Raniere and I took in consideration feedback from previous workshops and included more exercises for students as things went on. To me it is still hard to decide how many exercises and how much time to each one, as things can escalate very quickly, and sometimes delay the schedule (for a good reason though). Apart from making them think of the content, I realized it provides a quick opportunity to catch up on topics they missed or were not really comfortable with. I will definitely pay more attention to this matter on future workshops.

For the first time, I tried to introduce the concept of testing departing from a test-driven development approach. To be honest, it was one of the best experiences I had so far covering this topic, as it really made students think about what it was they wanted to achieve with writing functions. I used some very simple examples where given a 0 or NA as inputs, the expected outcome was actually not what one would naturally expect (e.g. an error). I first made them come up with a function plan: conceive the function mentally, write at least 5 tests covering the desired output, obvious functionality and corner cases, and then write the function. Some students succeeded really well, while others fell behind - as with most topics considering that programming experiences were very mixed within the students.

Motivating students to learn the Unix Shell is a big challenge because, unlike our R lessons where interesting things/examples are intermixed with overall content, nice/handy day-to-day examples are generally exposed towards the end of the lesson (at least in our previous experiences). To address this issue, we changed the original SWC lesson a little. Instead of adopting the Nelle's story as a starting point, we used a messy repository and had students change it to follow the project structure that we presented on the first day.
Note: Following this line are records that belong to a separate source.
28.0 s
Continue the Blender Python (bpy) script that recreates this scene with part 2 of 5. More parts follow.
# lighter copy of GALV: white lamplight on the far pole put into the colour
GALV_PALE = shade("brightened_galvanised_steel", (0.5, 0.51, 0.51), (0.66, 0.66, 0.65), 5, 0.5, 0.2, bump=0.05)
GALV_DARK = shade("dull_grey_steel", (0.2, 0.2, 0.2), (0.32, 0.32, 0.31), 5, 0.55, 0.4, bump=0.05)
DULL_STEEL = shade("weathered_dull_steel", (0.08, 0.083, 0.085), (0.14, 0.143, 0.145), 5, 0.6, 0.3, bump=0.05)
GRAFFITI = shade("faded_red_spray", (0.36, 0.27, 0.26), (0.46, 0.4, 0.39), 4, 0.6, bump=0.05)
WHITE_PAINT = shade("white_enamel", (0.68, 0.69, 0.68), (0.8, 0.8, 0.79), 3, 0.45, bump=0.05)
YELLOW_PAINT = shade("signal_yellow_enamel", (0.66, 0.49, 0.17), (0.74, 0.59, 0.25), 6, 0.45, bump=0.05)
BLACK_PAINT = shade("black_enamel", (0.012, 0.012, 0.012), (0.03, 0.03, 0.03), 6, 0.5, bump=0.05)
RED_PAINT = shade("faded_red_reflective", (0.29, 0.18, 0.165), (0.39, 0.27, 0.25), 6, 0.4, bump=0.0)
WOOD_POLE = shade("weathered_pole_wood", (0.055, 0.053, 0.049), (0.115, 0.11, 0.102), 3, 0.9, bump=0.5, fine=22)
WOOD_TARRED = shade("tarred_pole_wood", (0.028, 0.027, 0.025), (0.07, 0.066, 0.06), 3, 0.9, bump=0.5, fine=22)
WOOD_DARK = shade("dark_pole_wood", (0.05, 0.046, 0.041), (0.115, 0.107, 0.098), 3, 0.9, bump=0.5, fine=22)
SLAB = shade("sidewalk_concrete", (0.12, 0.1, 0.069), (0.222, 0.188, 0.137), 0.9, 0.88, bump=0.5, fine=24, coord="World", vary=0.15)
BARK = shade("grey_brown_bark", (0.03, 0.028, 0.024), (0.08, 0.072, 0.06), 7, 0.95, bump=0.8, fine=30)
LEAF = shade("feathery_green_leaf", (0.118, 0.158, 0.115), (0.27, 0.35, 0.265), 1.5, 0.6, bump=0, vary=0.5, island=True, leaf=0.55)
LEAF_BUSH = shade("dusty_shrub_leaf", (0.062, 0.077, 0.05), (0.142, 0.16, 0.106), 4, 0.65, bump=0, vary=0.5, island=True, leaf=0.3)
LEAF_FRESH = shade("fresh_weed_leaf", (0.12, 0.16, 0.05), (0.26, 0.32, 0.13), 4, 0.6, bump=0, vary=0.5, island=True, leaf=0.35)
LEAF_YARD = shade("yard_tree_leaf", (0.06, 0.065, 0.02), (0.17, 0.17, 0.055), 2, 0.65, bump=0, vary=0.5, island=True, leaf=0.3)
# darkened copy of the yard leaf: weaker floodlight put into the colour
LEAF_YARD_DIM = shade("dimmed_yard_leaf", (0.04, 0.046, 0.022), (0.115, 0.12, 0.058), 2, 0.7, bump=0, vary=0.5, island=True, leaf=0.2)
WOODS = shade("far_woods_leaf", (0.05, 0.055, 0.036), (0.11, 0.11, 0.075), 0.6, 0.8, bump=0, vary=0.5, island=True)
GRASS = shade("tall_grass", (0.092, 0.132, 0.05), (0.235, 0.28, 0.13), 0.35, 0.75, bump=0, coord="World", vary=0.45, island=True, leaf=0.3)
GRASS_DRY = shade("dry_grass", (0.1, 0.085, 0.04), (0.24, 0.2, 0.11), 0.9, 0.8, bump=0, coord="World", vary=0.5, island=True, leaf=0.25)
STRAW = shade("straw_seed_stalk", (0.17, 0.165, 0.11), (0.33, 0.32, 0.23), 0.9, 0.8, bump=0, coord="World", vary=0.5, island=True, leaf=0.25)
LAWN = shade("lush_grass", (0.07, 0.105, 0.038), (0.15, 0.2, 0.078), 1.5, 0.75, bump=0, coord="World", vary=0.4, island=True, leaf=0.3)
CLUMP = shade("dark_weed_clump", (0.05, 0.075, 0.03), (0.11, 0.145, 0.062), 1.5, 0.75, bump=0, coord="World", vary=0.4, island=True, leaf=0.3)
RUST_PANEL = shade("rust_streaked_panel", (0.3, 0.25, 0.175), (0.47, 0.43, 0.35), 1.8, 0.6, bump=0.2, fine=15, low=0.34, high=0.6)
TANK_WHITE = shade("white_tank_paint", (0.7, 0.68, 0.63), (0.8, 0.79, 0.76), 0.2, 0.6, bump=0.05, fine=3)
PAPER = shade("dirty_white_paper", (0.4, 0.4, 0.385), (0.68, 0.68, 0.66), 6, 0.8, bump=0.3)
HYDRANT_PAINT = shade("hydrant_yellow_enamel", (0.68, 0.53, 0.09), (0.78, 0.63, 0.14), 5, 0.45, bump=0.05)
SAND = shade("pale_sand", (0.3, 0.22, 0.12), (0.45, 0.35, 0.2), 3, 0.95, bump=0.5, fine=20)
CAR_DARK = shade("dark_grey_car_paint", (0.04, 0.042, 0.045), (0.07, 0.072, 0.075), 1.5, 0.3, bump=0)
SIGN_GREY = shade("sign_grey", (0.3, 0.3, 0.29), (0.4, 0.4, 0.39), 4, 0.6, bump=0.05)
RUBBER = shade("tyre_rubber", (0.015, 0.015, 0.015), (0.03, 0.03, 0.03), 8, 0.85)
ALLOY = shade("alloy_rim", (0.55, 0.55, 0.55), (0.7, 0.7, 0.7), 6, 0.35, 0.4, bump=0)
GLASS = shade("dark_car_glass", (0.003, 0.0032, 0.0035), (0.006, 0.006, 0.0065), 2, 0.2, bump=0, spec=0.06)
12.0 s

Students had fun doing it and were impressed how some tasks, e.g. moving the files

graphic-[0-9][0-9]-final-version.jpg
to the directory
img
and remove the
-final-version
from the filename, are easy from the Terminal.

I've talked about this in my previous post, but I think that next time I'll make an effort to teach a 3-day workshop instead of 2. In my opinion, 2 days may be enough only to expose students to the different concepts and topics. However, if we really want to get them more excited and on board with the content, we need a bit more in-depth material, as the ones I've trying to cover in 2 days. That was the negative feedback we got from most students: things were going too fast; too much to be covered in 2 days. They got excited with reproducibility and knitr, but unfortunately we could only show quick examples on how it all works. This could be easily expanded on a 3-day scenario - and, in my opinion, of great advantage to the average life scientist.